The thing is, this simple statement is a great, if totally superficial icebreaker, because the only thing you can do in response to it is smile, even if you're faking it most of the time. Otherwise, if somebody you don't really know says 'smile!' to you, and you just look at them po-faced, you're pretty much ticking the boxes that say 'I'm very pissed off' and/or 'I'm a sociopath'. Now, sometimes this can be a good thing, but typically the person asking you to flash a little pearly white isn't a cunt. They just don't know better.

The problem is when you find the same person saying it to you repeatedly, almost on a daily basis.
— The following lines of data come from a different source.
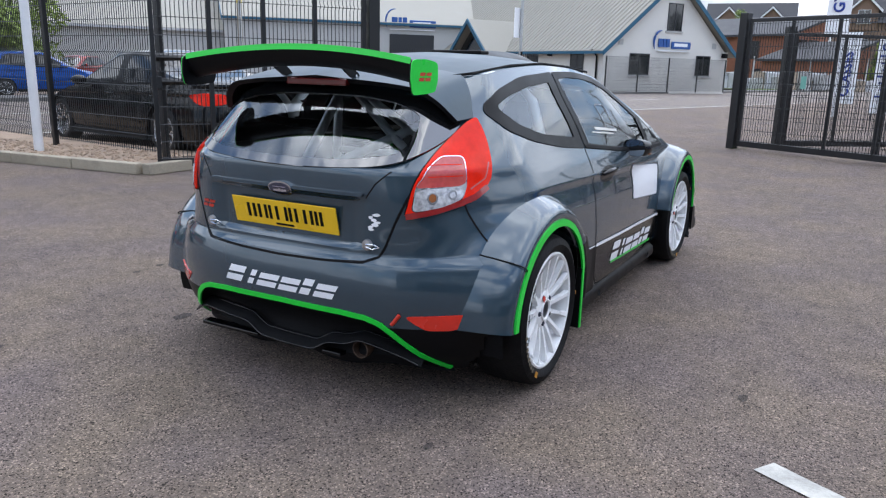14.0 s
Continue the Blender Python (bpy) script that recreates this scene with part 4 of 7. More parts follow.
bm = bmesh.new()
grid(bm, lambda i, j: wing_at(-1 + i / 20, j / 10, False), 40, 10)
grid(bm, lambda i, j: wing_at(-1 + i / 20, 1 - j / 10, True), 40, 10)
grid(bm, lambda i, j: wing_at(-1 + i / 20, 1, j == 1), 40, 1)
grid(bm, lambda i, j: wing_at(-1 + i / 20, 0, j == 1), 40, 1)
bmesh.ops.remove_doubles(bm, verts=bm.verts[:], dist=0.0005)
bmesh.ops.recalc_face_normals(bm, faces=bm.faces[:])
wing = part("rear_wing", bm, BLACK_SATIN, car, "satin black rear wing", 50)
bm = bmesh.new()
grid(bm, lambda i, j: Vector(wing_at(-1 + i / 20, 1.0, False)) + Vector(((-0.004, 0, 0.005), (0.004, 0, 0.006), (0.006, 0, -0.016))[j]), 40, 2)
part("wing_edge", bm, GREEN_VINYL, wing, "bright green trailing edge", 60)
for s in (-1, 1):
    o = smooth_loop([(1.645, 1.318), (1.73, 1.33), (1.825, 1.326), (1.832, 1.26), (1.818, 1.205), (1.73, 1.208), (1.66, 1.214), (1.642, 1.26)], 48, 0.55)
    bm = prism(bmesh.new(), [(q.x, q.y) for q in o], s * 0.549, s * 0.554)
    plate = part("end_plate", bm, BLACK_SATIN, wing, "wing end plate, black inside and bright green outside")
    part("plate_face", prism(bmesh.new(), [(q.x, q.y) for q in o], s * 0.5542, s * 0.558), GREEN_VINYL, plate, "bright green outer face")
    outl = slanted_blocks([(0.0, 0.036, 1.0), (0.044, 0.08, 1.0)], 0.03, 0.4, 0.22)
    flat = lambda q, h: Vector((q[0], s * (0.5585 + h), q[1]))
    place = (lambda q: Vector((1.692 + q.x, 1.253 + q.y))) if s < 0 else (lambda q: Vector((1.782 - q.x, 1.253 + q.y)))
    mark_on("plate_badge_block", outl, place, flat, 0.001, RED_VINYL, plate, "red slanted badge shapes")
    o = smooth_loop([(1.585, 1.255), (1.64, 1.252), (1.70, 1.287), (1.745, 1.325), (1.672, 1.312), (1.62, 1.288)], 36, 0.5)
    bm = prism(bmesh.new(), [(q.x, q.y) for q in o], s * 0.165, s * 0.175)
    post = part("wing_support", bm, BLACK_SATIN, wing, "black wing support")
    for dz in (0.0, 0.022):
        bm = lathe(bmesh.new(), [(0.0, 0.004), (0.006, 0.004), (0.006, 0.0)], 10)
        bmesh.ops.transform(bm, matrix=pose(1.622, s * 0.176, 1.262 + dz, 0, 0, 0 if s > 0 else 180), verts=bm.verts)
        part("bolt", bm, CHROME, post)

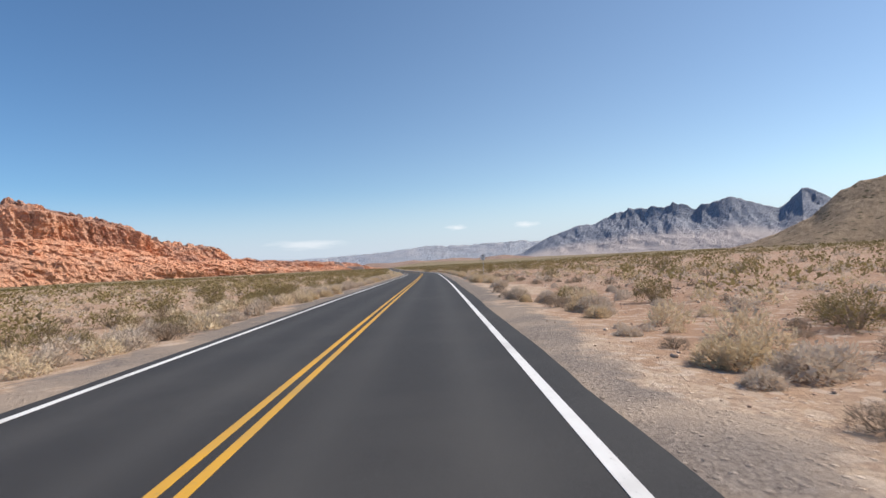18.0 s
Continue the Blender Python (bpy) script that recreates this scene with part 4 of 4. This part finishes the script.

That simple statement then becomes an irritant, like most things do that are overly familiar or expected. You find yourself waiting for them to say it. You find yourself avoiding eye contact with them, because you've thought about it and forcing another fucking smile will potentially lead to violence. Or extreme sarcasm, that may lead to an eating disorder on their part.

Of course, all of this risk could quite easily be solved by just smiling more often. By just looking happy. But who looks happy all the time? Cunts, that's who. And morons. Nobody of even moderately above-average intelligence can honestly claim to always be happy, surely? It's the domain of the intellectually spent, and never-theres.

And the rich, naturally. And male porn stars probably can't believe it. In some respects their life must be like an inverse take on what I've heard many people who've recently lost a loved one say when describing their world; how they wake up in the morning, and for maybe a minute life is absolutely perfect, and then they remember, and are crushed all over again.

For a male porn star, each and every day they must wake up, think that they're just a normal person for a minute, suddenly remember that they're not, and then a huge smile breaks out on their face and it's all like, "Fuck yeah!"

I guess the bottom line is you have to have something to smile about. In any passing second, for the rest of us, there really isn't all that much.